Copy out the listing in full, exactly as written, but not its pictures.

<<<<

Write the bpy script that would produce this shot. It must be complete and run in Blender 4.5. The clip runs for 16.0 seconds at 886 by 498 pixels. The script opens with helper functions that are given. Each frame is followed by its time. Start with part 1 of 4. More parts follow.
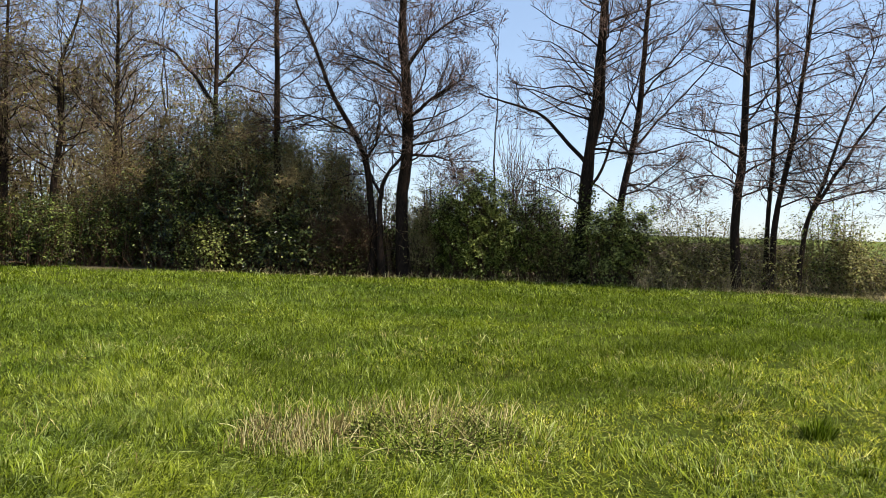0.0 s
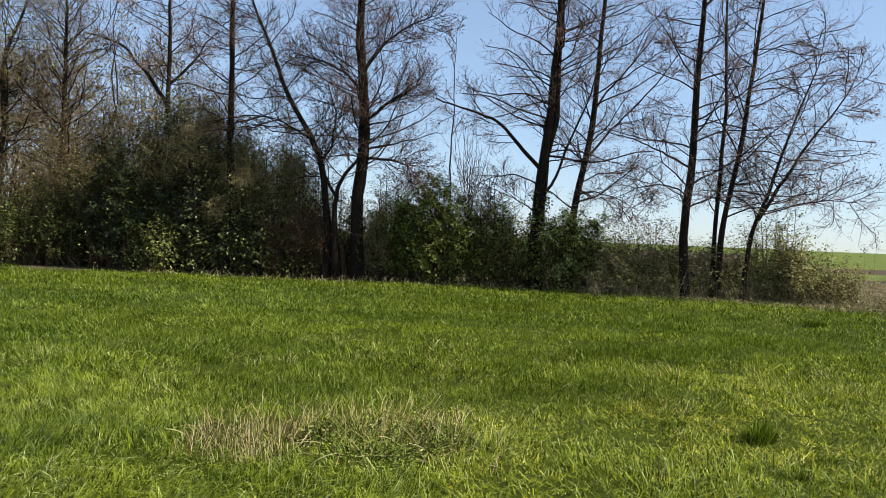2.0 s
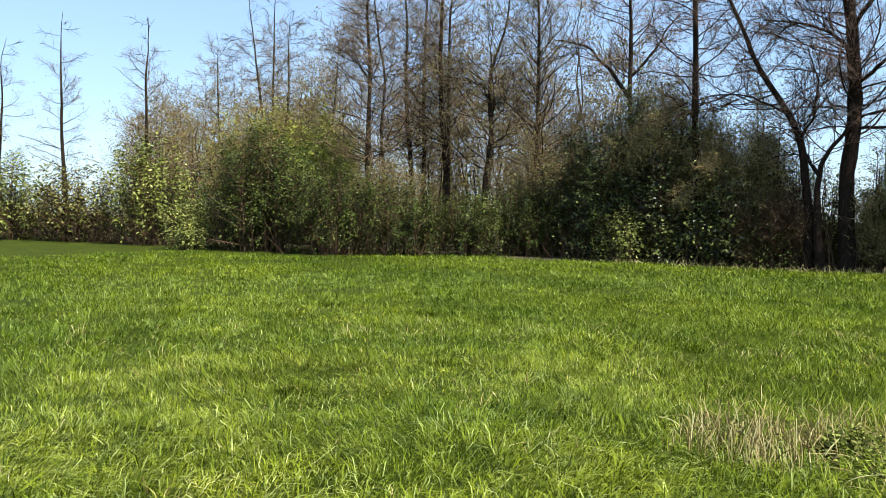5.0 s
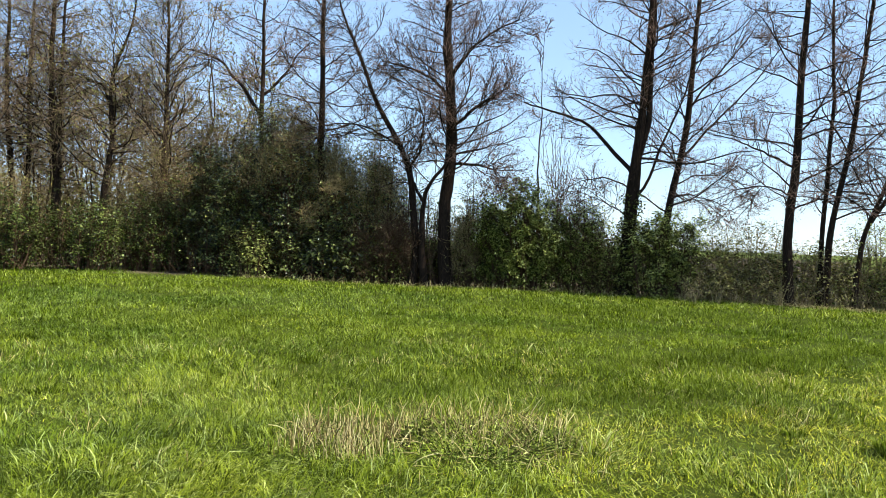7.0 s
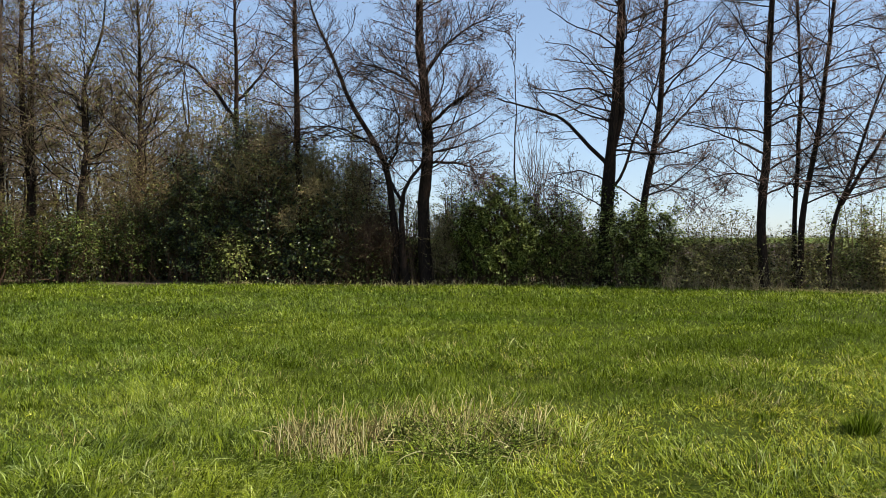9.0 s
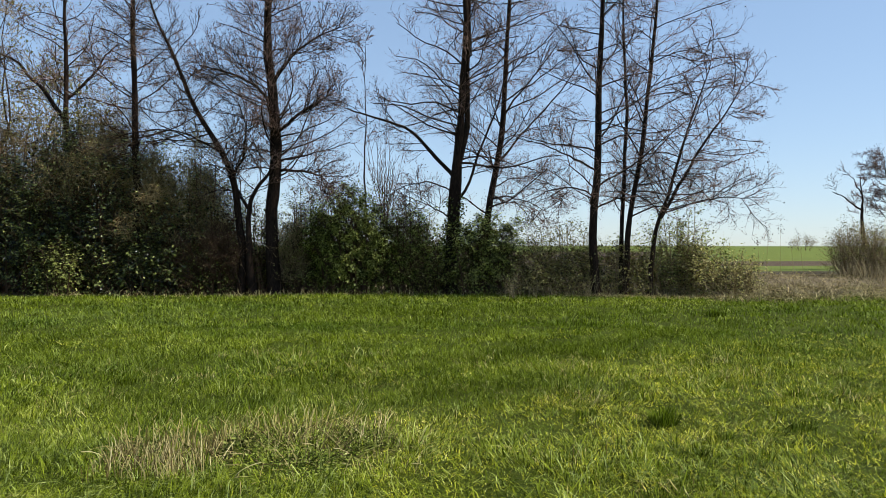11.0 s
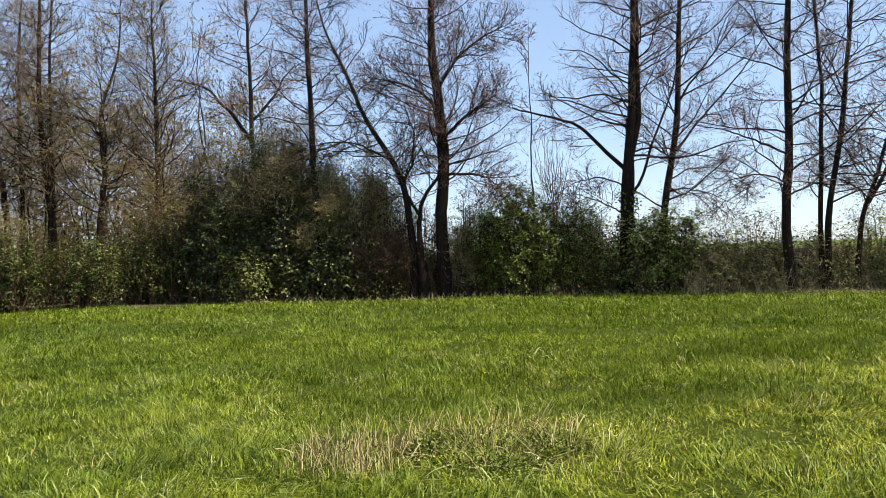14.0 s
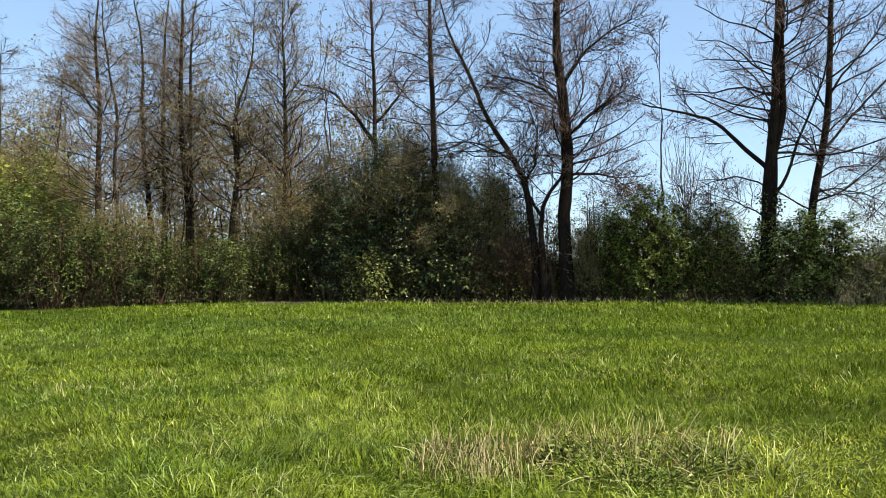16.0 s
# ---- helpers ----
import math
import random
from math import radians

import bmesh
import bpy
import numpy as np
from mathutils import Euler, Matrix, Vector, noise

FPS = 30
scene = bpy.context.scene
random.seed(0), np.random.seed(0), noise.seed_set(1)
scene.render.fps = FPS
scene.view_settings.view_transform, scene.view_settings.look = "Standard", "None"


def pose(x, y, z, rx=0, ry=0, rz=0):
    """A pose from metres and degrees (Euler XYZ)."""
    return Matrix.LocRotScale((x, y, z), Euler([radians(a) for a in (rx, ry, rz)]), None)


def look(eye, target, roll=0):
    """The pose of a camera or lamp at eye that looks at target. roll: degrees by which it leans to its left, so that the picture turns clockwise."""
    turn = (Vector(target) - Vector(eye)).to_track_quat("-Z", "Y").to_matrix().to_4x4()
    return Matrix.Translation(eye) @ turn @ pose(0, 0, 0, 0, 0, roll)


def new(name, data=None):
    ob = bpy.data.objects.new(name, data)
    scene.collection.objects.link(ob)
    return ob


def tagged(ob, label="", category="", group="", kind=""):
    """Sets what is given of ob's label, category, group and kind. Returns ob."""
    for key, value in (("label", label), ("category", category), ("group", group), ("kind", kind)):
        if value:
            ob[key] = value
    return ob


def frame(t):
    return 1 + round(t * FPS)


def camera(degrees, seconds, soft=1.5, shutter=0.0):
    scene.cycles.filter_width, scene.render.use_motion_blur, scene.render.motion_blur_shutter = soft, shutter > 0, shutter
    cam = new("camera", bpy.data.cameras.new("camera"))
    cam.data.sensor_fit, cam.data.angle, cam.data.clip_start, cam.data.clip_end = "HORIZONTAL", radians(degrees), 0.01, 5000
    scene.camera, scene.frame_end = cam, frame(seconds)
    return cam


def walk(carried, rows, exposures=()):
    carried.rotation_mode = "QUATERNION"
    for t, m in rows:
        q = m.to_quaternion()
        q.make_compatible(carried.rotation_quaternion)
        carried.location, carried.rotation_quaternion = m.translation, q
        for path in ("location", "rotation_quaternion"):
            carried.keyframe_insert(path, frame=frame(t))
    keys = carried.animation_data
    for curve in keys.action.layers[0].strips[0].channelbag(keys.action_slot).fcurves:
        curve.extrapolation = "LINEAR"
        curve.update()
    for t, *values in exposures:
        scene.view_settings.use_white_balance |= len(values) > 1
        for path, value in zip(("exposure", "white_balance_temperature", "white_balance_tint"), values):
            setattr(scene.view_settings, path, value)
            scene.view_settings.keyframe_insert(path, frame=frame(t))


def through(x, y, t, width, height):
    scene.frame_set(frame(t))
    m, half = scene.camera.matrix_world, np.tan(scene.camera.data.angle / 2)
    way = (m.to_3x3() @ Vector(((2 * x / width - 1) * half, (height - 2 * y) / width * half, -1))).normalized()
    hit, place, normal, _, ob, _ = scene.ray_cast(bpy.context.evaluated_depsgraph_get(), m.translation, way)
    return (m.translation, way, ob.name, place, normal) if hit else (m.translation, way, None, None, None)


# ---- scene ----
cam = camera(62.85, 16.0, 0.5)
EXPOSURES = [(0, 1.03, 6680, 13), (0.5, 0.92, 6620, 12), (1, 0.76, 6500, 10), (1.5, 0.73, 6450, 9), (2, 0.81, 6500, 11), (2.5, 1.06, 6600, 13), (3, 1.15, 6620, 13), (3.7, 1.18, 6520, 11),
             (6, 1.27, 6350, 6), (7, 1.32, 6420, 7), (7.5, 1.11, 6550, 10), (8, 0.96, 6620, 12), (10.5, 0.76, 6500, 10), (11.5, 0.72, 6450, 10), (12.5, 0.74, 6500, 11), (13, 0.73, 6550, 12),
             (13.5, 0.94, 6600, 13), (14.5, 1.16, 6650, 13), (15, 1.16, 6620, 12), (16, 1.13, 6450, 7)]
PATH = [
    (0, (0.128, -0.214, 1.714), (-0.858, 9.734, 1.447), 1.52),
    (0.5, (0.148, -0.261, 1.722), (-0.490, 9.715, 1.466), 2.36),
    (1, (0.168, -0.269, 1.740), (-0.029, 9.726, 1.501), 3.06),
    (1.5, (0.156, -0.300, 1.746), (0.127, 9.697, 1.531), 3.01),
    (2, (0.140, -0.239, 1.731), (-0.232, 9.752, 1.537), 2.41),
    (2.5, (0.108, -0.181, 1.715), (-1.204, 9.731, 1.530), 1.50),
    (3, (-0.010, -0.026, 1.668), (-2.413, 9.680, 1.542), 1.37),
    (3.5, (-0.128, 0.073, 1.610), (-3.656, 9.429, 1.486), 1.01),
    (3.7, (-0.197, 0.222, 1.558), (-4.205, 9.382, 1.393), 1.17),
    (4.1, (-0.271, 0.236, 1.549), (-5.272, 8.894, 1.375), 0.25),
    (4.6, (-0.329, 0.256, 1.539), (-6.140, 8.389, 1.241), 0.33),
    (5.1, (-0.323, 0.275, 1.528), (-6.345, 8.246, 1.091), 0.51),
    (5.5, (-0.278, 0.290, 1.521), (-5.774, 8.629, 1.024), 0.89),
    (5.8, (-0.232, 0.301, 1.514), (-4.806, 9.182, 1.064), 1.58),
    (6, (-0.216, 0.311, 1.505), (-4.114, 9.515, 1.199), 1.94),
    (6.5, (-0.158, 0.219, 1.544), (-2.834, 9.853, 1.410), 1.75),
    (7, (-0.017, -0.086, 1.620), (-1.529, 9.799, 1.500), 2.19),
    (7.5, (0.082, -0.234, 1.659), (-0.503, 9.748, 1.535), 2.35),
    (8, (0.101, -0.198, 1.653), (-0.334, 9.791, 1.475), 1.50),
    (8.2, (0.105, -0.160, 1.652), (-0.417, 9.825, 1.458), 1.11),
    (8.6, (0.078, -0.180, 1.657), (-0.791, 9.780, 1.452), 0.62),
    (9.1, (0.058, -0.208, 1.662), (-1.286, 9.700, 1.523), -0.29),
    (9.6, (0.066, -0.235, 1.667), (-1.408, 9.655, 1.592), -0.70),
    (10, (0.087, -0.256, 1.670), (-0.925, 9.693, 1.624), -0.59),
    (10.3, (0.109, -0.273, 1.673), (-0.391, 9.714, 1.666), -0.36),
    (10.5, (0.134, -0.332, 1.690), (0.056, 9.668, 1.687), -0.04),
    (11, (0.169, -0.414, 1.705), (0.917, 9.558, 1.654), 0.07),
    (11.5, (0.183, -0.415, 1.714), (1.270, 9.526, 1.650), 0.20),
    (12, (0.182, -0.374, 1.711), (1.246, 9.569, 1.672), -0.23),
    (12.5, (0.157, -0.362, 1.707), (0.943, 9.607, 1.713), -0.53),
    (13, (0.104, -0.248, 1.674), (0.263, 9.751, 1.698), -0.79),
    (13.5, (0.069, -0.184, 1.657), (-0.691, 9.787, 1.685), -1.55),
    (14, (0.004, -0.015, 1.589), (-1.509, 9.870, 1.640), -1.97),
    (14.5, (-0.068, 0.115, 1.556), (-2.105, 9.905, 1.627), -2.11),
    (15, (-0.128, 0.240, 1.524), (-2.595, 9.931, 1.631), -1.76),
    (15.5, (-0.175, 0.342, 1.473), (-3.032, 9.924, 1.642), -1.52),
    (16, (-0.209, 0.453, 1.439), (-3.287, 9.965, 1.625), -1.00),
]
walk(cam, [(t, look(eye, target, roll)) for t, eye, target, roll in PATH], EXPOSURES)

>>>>

> _SOLUTION TO THE EXERCISE_:
Write the bpy script that would produce this shot. It must be complete and run in Blender 4.5. The clip runs for 16.0 seconds at 886 by 498 pixels. The script opens with helper functions that are given. Each frame is followed by its time. Start with part 1 of 4. More parts follow.
0.0 s
2.0 s
5.0 s
7.0 s
9.0 s
11.0 s
14.0 s
16.0 s
# ---- helpers ----
import math
import random
from math import radians

import bmesh
import bpy
import numpy as np
from mathutils import Euler, Matrix, Vector, noise

FPS = 30
scene = bpy.context.scene
random.seed(0), np.random.seed(0), noise.seed_set(1)
scene.render.fps = FPS
scene.view_settings.view_transform, scene.view_settings.look = "Standard", "None"


def pose(x, y, z, rx=0, ry=0, rz=0):
    """A pose from metres and degrees (Euler XYZ)."""
    return Matrix.LocRotScale((x, y, z), Euler([radians(a) for a in (rx, ry, rz)]), None)


def look(eye, target, roll=0):
    """The pose of a camera or lamp at eye that looks at target. roll: degrees by which it leans to its left, so that the picture turns clockwise."""
    turn = (Vector(target) - Vector(eye)).to_track_quat("-Z", "Y").to_matrix().to_4x4()
    return Matrix.Translation(eye) @ turn @ pose(0, 0, 0, 0, 0, roll)


def new(name, data=None):
    ob = bpy.data.objects.new(name, data)
    scene.collection.objects.link(ob)
    return ob


def tagged(ob, label="", category="", group="", kind=""):
    """Sets what is given of ob's label, category, group and kind. Returns ob."""
    for key, value in (("label", label), ("category", category), ("group", group), ("kind", kind)):
        if value:
            ob[key] = value
    return ob


def frame(t):
    return 1 + round(t * FPS)


def camera(degrees, seconds, soft=1.5, shutter=0.0):
    scene.cycles.filter_width, scene.render.use_motion_blur, scene.render.motion_blur_shutter = soft, shutter > 0, shutter
    cam = new("camera", bpy.data.cameras.new("camera"))
    cam.data.sensor_fit, cam.data.angle, cam.data.clip_start, cam.data.clip_end = "HORIZONTAL", radians(degrees), 0.01, 5000
    scene.camera, scene.frame_end = cam, frame(seconds)
    return cam


def walk(carried, rows, exposures=()):
    carried.rotation_mode = "QUATERNION"
    for t, m in rows:
        q = m.to_quaternion()
        q.make_compatible(carried.rotation_quaternion)
        carried.location, carried.rotation_quaternion = m.translation, q
        for path in ("location", "rotation_quaternion"):
            carried.keyframe_insert(path, frame=frame(t))
    keys = carried.animation_data
    for curve in keys.action.layers[0].strips[0].channelbag(keys.action_slot).fcurves:
        curve.extrapolation = "LINEAR"
        curve.update()
    for t, *values in exposures:
        scene.view_settings.use_white_balance |= len(values) > 1
        for path, value in zip(("exposure", "white_balance_temperature", "white_balance_tint"), values):
            setattr(scene.view_settings, path, value)
            scene.view_settings.keyframe_insert(path, frame=frame(t))


def through(x, y, t, width, height):
    scene.frame_set(frame(t))
    m, half = scene.camera.matrix_world, np.tan(scene.camera.data.angle / 2)
    way = (m.to_3x3() @ Vector(((2 * x / width - 1) * half, (height - 2 * y) / width * half, -1))).normalized()
    hit, place, normal, _, ob, _ = scene.ray_cast(bpy.context.evaluated_depsgraph_get(), m.translation, way)
    return (m.translation, way, ob.name, place, normal) if hit else (m.translation, way, None, None, None)


# ---- scene ----
cam = camera(62.85, 16.0, 0.5)
EXPOSURES = [(0, 1.03, 6680, 13), (0.5, 0.92, 6620, 12), (1, 0.76, 6500, 10), (1.5, 0.73, 6450, 9), (2, 0.81, 6500, 11), (2.5, 1.06, 6600, 13), (3, 1.15, 6620, 13), (3.7, 1.18, 6520, 11),
             (6, 1.27, 6350, 6), (7, 1.32, 6420, 7), (7.5, 1.11, 6550, 10), (8, 0.96, 6620, 12), (10.5, 0.76, 6500, 10), (11.5, 0.72, 6450, 10), (12.5, 0.74, 6500, 11), (13, 0.73, 6550, 12),
             (13.5, 0.94, 6600, 13), (14.5, 1.16, 6650, 13), (15, 1.16, 6620, 12), (16, 1.13, 6450, 7)]
PATH = [
    (0, (0.128, -0.214, 1.714), (-0.858, 9.734, 1.447), 1.52),
    (0.5, (0.148, -0.261, 1.722), (-0.490, 9.715, 1.466), 2.36),
    (1, (0.168, -0.269, 1.740), (-0.029, 9.726, 1.501), 3.06),
    (1.5, (0.156, -0.300, 1.746), (0.127, 9.697, 1.531), 3.01),
    (2, (0.140, -0.239, 1.731), (-0.232, 9.752, 1.537), 2.41),
    (2.5, (0.108, -0.181, 1.715), (-1.204, 9.731, 1.530), 1.50),
    (3, (-0.010, -0.026, 1.668), (-2.413, 9.680, 1.542), 1.37),
    (3.5, (-0.128, 0.073, 1.610), (-3.656, 9.429, 1.486), 1.01),
    (3.7, (-0.197, 0.222, 1.558), (-4.205, 9.382, 1.393), 1.17),
    (4.1, (-0.271, 0.236, 1.549), (-5.272, 8.894, 1.375), 0.25),
    (4.6, (-0.329, 0.256, 1.539), (-6.140, 8.389, 1.241), 0.33),
    (5.1, (-0.323, 0.275, 1.528), (-6.345, 8.246, 1.091), 0.51),
    (5.5, (-0.278, 0.290, 1.521), (-5.774, 8.629, 1.024), 0.89),
    (5.8, (-0.232, 0.301, 1.514), (-4.806, 9.182, 1.064), 1.58),
    (6, (-0.216, 0.311, 1.505), (-4.114, 9.515, 1.199), 1.94),
    (6.5, (-0.158, 0.219, 1.544), (-2.834, 9.853, 1.410), 1.75),
    (7, (-0.017, -0.086, 1.620), (-1.529, 9.799, 1.500), 2.19),
    (7.5, (0.082, -0.234, 1.659), (-0.503, 9.748, 1.535), 2.35),
    (8, (0.101, -0.198, 1.653), (-0.334, 9.791, 1.475), 1.50),
    (8.2, (0.105, -0.160, 1.652), (-0.417, 9.825, 1.458), 1.11),
    (8.6, (0.078, -0.180, 1.657), (-0.791, 9.780, 1.452), 0.62),
    (9.1, (0.058, -0.208, 1.662), (-1.286, 9.700, 1.523), -0.29),
    (9.6, (0.066, -0.235, 1.667), (-1.408, 9.655, 1.592), -0.70),
    (10, (0.087, -0.256, 1.670), (-0.925, 9.693, 1.624), -0.59),
    (10.3, (0.109, -0.273, 1.673), (-0.391, 9.714, 1.666), -0.36),
    (10.5, (0.134, -0.332, 1.690), (0.056, 9.668, 1.687), -0.04),
    (11, (0.169, -0.414, 1.705), (0.917, 9.558, 1.654), 0.07),
    (11.5, (0.183, -0.415, 1.714), (1.270, 9.526, 1.650), 0.20),
    (12, (0.182, -0.374, 1.711), (1.246, 9.569, 1.672), -0.23),
    (12.5, (0.157, -0.362, 1.707), (0.943, 9.607, 1.713), -0.53),
    (13, (0.104, -0.248, 1.674), (0.263, 9.751, 1.698), -0.79),
    (13.5, (0.069, -0.184, 1.657), (-0.691, 9.787, 1.685), -1.55),
    (14, (0.004, -0.015, 1.589), (-1.509, 9.870, 1.640), -1.97),
    (14.5, (-0.068, 0.115, 1.556), (-2.105, 9.905, 1.627), -2.11),
    (15, (-0.128, 0.240, 1.524), (-2.595, 9.931, 1.631), -1.76),
    (15.5, (-0.175, 0.342, 1.473), (-3.032, 9.924, 1.642), -1.52),
    (16, (-0.209, 0.453, 1.439), (-3.287, 9.965, 1.625), -1.00),
]
walk(cam, [(t, look(eye, target, roll)) for t, eye, target, roll in PATH], EXPOSURES)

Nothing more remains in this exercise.